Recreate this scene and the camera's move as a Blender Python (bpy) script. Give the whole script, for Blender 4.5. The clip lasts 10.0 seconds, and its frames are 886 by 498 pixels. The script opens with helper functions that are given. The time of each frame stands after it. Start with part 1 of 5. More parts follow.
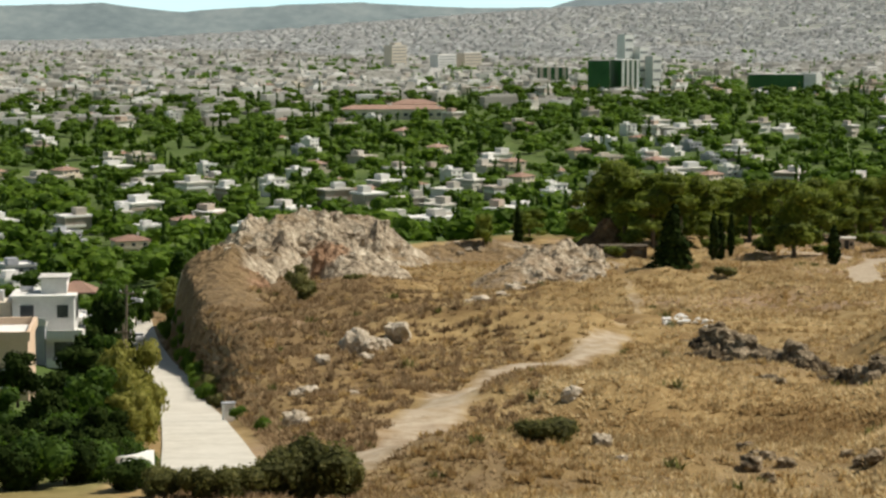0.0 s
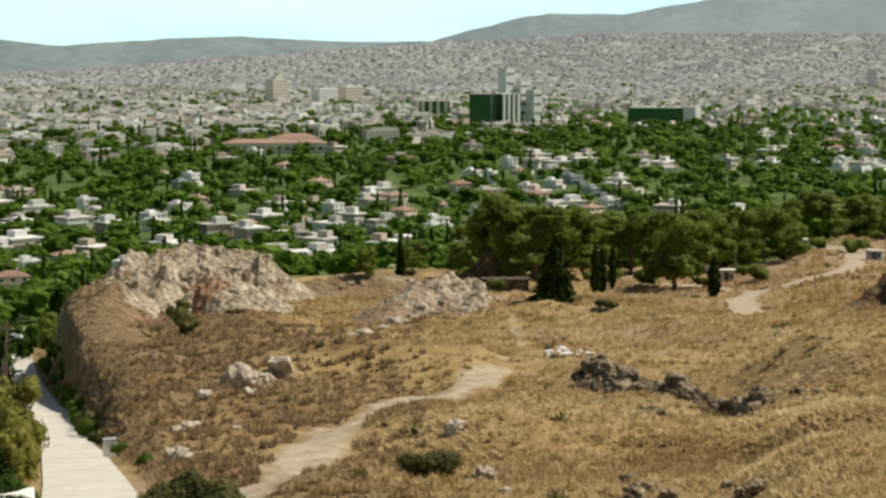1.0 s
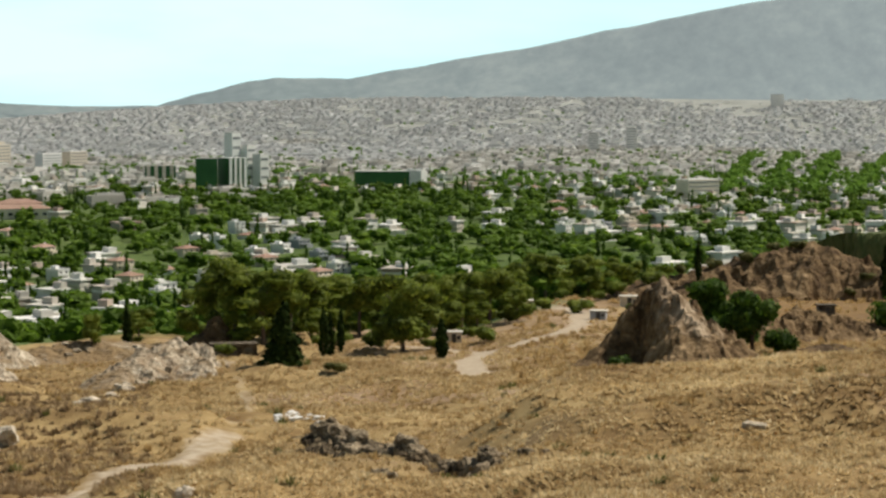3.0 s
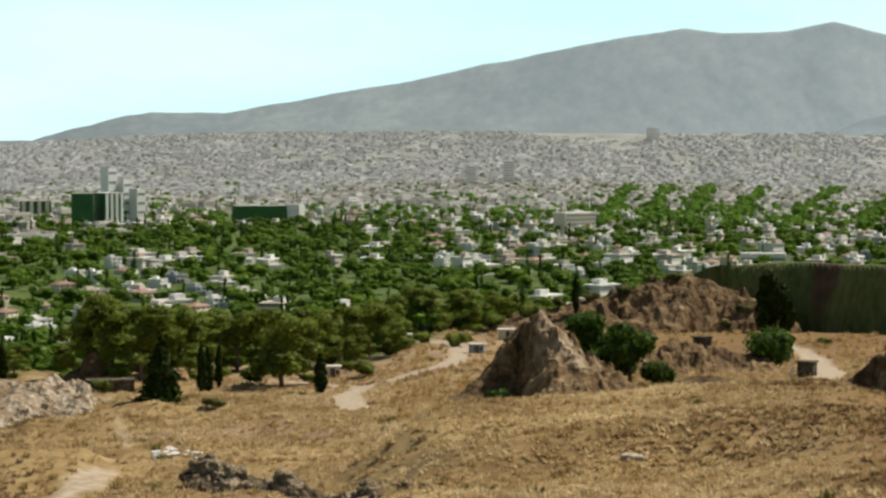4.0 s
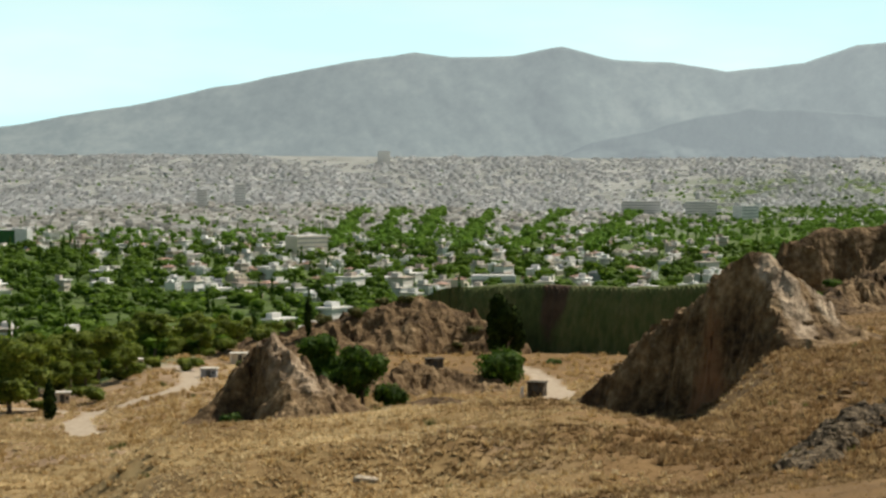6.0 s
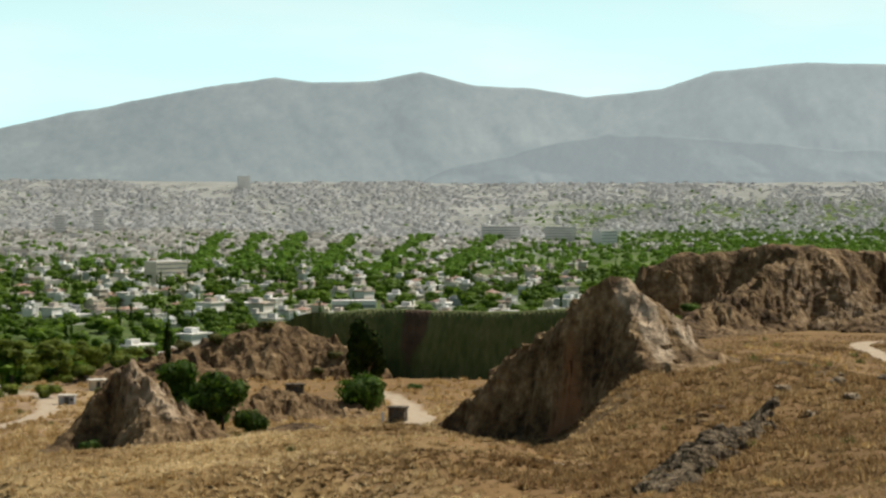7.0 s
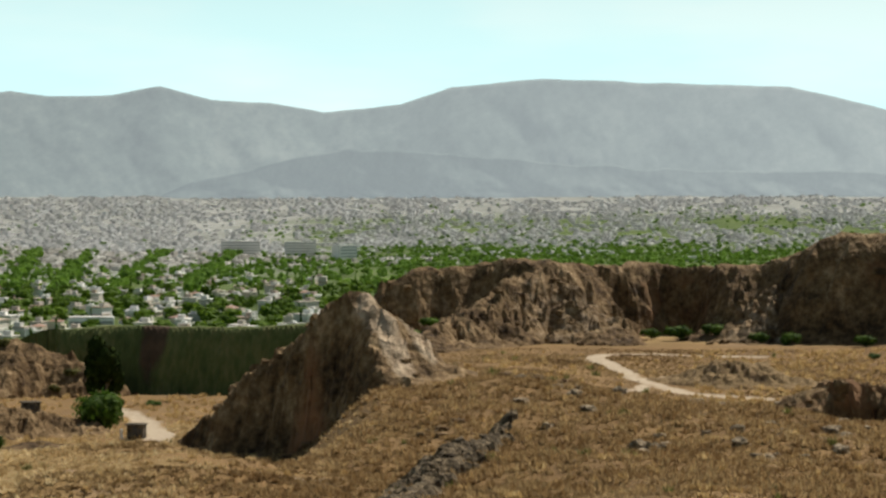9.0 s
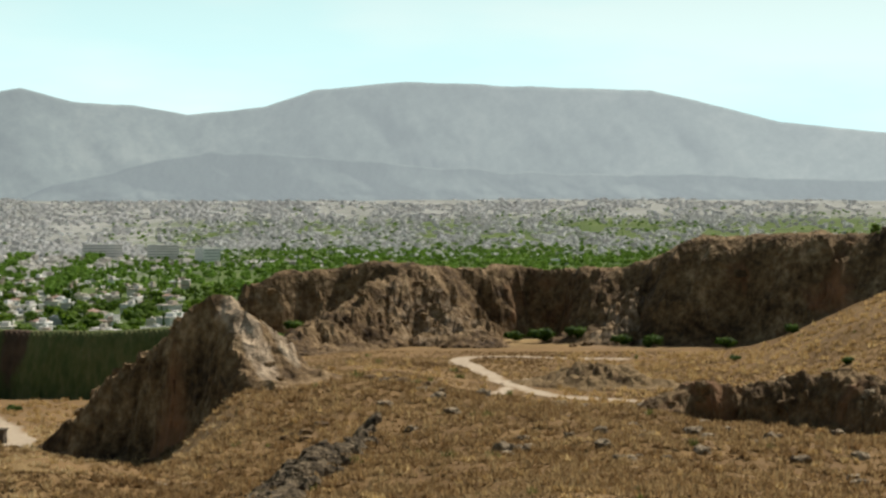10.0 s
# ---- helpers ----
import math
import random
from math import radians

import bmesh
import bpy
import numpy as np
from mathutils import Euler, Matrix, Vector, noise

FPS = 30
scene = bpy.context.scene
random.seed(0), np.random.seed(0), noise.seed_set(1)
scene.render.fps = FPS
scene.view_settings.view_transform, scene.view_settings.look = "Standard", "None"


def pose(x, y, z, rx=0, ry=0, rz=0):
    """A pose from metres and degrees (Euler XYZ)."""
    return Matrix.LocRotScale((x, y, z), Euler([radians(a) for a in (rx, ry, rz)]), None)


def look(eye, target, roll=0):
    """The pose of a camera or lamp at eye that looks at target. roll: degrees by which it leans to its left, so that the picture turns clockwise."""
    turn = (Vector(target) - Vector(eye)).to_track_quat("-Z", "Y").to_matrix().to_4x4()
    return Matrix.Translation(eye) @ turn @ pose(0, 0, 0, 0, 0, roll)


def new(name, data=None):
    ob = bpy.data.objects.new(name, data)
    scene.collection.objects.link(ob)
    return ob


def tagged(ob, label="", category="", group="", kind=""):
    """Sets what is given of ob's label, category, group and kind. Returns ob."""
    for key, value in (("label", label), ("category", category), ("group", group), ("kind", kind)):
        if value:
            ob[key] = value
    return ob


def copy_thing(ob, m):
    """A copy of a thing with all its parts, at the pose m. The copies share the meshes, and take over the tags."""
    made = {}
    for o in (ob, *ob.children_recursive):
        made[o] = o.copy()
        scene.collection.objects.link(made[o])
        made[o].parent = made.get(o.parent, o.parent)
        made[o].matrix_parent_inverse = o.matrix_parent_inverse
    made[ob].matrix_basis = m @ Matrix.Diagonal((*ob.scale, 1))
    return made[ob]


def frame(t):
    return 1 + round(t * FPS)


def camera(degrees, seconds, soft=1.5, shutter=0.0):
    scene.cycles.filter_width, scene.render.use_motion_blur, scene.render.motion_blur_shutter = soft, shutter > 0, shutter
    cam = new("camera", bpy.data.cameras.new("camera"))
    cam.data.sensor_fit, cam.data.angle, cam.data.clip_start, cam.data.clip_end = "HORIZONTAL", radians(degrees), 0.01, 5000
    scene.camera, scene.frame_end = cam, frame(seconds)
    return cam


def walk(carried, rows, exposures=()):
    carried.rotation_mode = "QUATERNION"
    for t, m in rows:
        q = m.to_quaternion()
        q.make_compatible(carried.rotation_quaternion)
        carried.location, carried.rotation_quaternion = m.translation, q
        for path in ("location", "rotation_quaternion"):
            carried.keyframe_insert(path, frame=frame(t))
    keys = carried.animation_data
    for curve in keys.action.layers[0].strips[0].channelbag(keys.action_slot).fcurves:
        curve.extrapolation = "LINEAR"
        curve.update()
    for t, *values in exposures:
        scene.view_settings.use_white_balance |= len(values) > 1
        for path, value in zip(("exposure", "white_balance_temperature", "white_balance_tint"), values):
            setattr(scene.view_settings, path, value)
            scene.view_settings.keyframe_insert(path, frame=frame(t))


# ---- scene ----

# # # # #

Written instruction
Collect each line holding the string "Euler".

Exercise solution
from mathutils import Euler, Matrix, Vector, noise
    """A pose from metres and degrees (Euler XYZ)."""
    return Matrix.LocRotScale((x, y, z), Euler([radians(a) for a in (rx, ry, rz)]), None)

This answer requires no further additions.